Na ocasião, questionada sobre o trabalho que a empresa oferece, uma funcionária destacou, em um pedaço de papel escrito à mão, serviços da companhia, como a gestão de leitos de UTI. Em diversos momentos, a funcionária ressaltava que a empresa seria a “dona” do Santa Maria, um hospital público.
Denúncia
A emenda aditiva que garantiu crédito suplementar para as UTIs foi revelada a partir de gravações feitas pela deputada Liliane Roriz, então vice-presidente da Câmara Legislativa do Distrito Federal (CLDF). Nos áudios, a presidente-afastada da CLDF, Celina Leão (PPS), diz que há um “projeto” com as empresas de UTI e sugere haver um esquema de pagamentos de propina para distritais em troca da liberação de recursos para empresas com contrato com a saúde.
Os valores repassados pela Câmara Legislativa à gestão das UTIs seguem um rito particular, por se tratarem de sobras orçamentárias. Nesse caso específico, apenas a Mesa Diretora da Casa pode elaborar o texto que pede a transferência de recursos. E são justamente os integrantes da Mesa — incluindo Liliane — que estariam envolvidos no escândalo, segundo os grampos da própria distrital.

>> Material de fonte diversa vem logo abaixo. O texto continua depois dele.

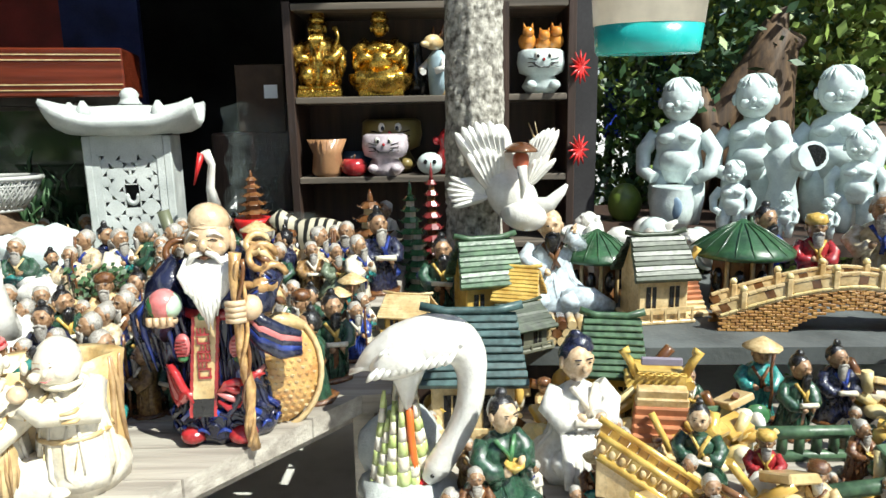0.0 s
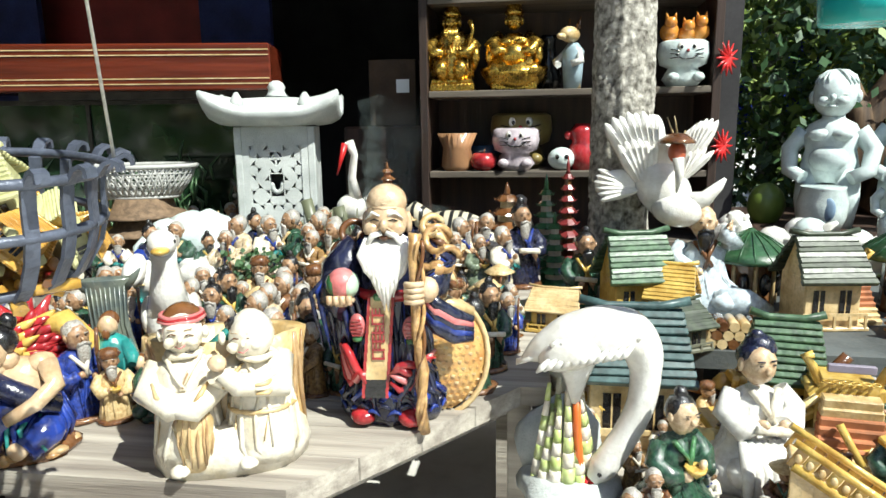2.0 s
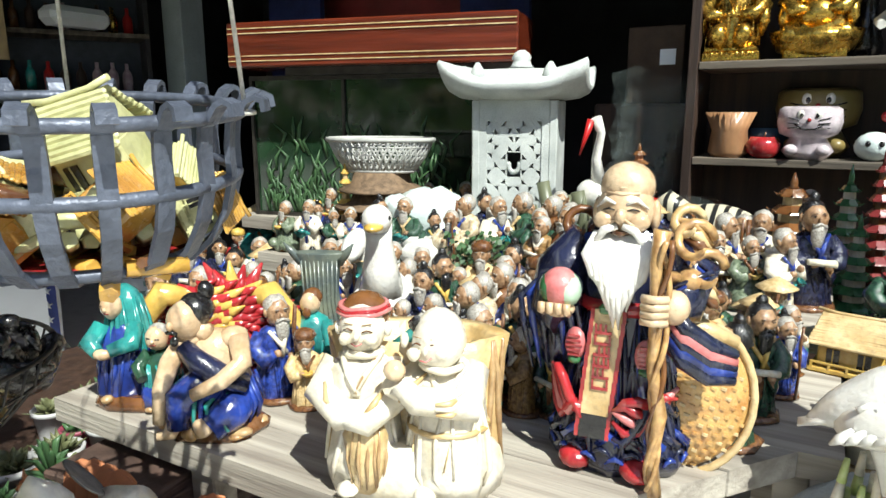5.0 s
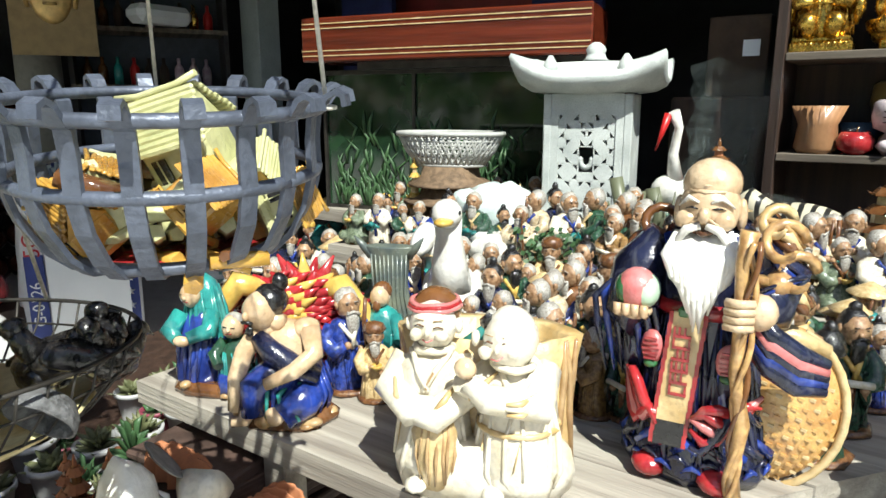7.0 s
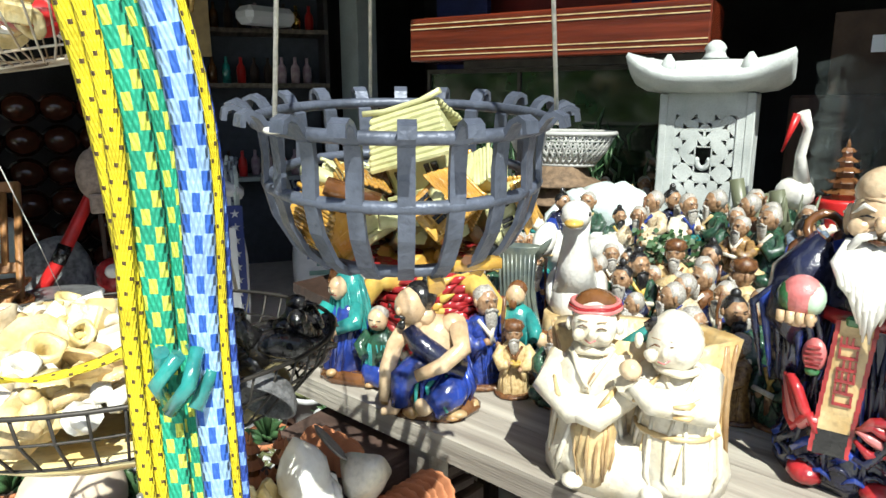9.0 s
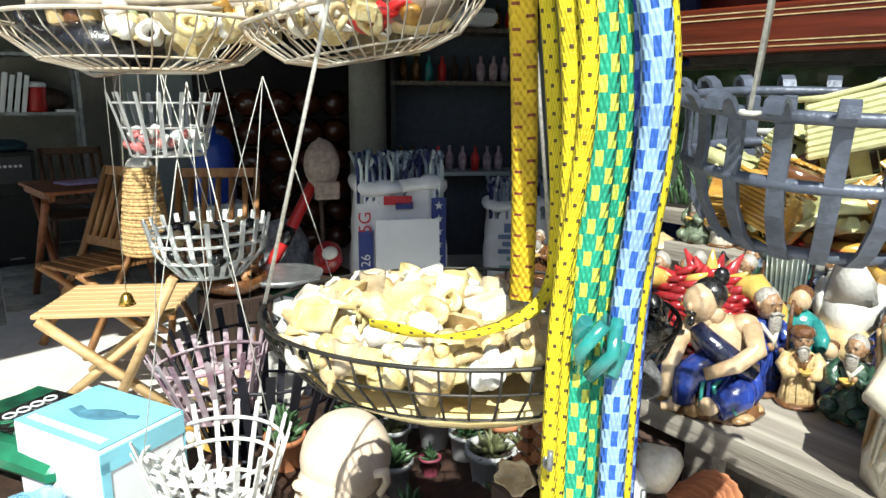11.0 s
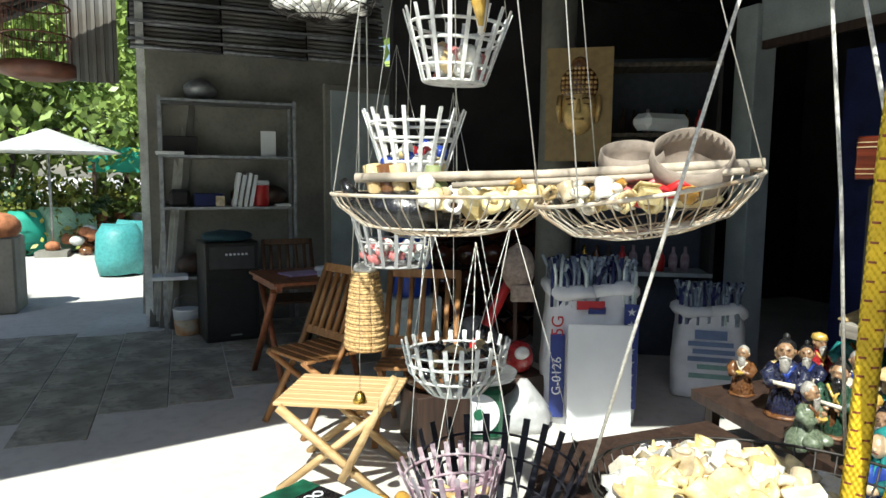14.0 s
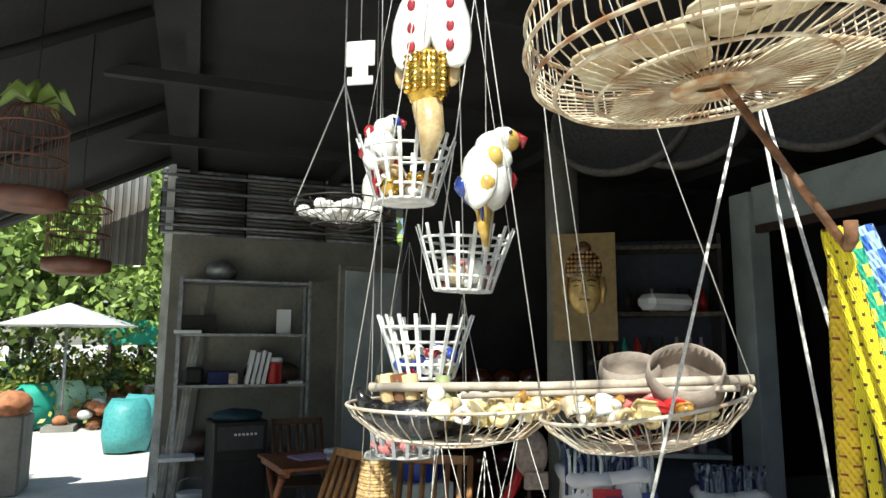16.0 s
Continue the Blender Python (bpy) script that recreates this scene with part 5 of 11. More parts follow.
for z in (0.075, 0.47):
    b = M()
    b.box((0, -0.118, z), (0.234, 0.026, 0.07), STONE)
    part("rail", b, lan)
for sx in (-1, 1):
    b = M()
    b.box((sx * 0.106, -0.118, 0.272), (0.024, 0.024, 0.33), STONE)
    part("stile", b, lan)
b = M()
# pierced panel: corner-cut cells, mirrored about the middle
CUTS = ("a..b", ".cd.", "b.a.", ".d.c", "a.b.", "c.d.", ".a..", "d.b.", ".c.a", "b..d", ".a.c", "c.b.")
CW, CH = 0.0238, 0.0278
for j in range(12):
    for i in range(8):
        kind_ = CUTS[j][i if i < 4 else 7 - i]
        if i >= 4:
            kind_ = {"a": "b", "b": "a", "c": "d", "d": "c", ".": "."}[kind_]
        cx, cz = (i - 3.5) * CW, 0.12 + (j + 0.5) * CH - 0.011
        if i in (3, 4) and 5 <= j <= 7:
            continue
        if kind_ == ".":
            b.box((cx, -0.115, cz), (CW, 0.02, CH), STONE)
            continue
        sx, sz = {"a": (1, 1), "b": (-1, 1), "c": (1, -1), "d": (-1, -1)}[kind_]
        tri = [(cx + sx * CW / 2, cz + sz * CH / 2), (cx - sx * CW / 2, cz + sz * CH / 2), (cx + sx * CW / 2, cz - sz * CH / 2)]
        f0 = [b.bm.verts.new((x, -0.125, z)) for x, z in tri]
        f1 = [b.bm.verts.new((x, -0.105, z)) for x, z in tri]
        b.bm.faces.new(f0).material_index = b.mi(STONE)
        for u in range(3):
            b.bm.faces.new((f0[u], f0[(u + 1) % 3], f1[(u + 1) % 3], f1[u])).material_index = b.mi(STONE)
        b.box((cx - sx * (CW / 2 - 0.002), -0.115, cz), (0.004, 0.019, CH), STONE)
        b.box((cx, -0.115, cz - sz * (CH / 2 - 0.002)), (CW, 0.019, 0.004), STONE)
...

Além da Intensicare, outras cinco empresas que prestam serviço de UTI para a rede pública de saúde do DF são alvo de investigação: Fundação Universitária de Cardiologia, Hospital Santa Marta, Oxtal, Hospital São Francisco e a Home Hospital Ortopédico.
Governo Arruda
A Intensicare chegou a Brasília em 2009, quando assumiu a administração da UTI durante a gestão da Real Sociedade Espanhola no Santa Maria, ainda durante a administração José Roberto Arruda. A Real operava como organização social (OS) na saúde, modelo que o governador Rodrigo Rollemberg (PSB) quer ativar novamente. Uma vez desfeito o contrato com a Real em 2010, devido a uma série de irregularidades na prestação de contas, a Intensicare permaneceu no comando do setor.
A estratégia utilizada pela empresa para se manter operando a UTI sem licitação já foi alvo de ao menos três representações do Ministério Público de Contas-DF (MPC-DF), entre 2012 e 2014. A empresa, segundo consta nos documentos, simula situações de emergência após interromper a prestação de serviços na UTI. Dessa forma, segundo o MPC, uma emergência é forjada e ela pode ser contratada sem processo licitatório.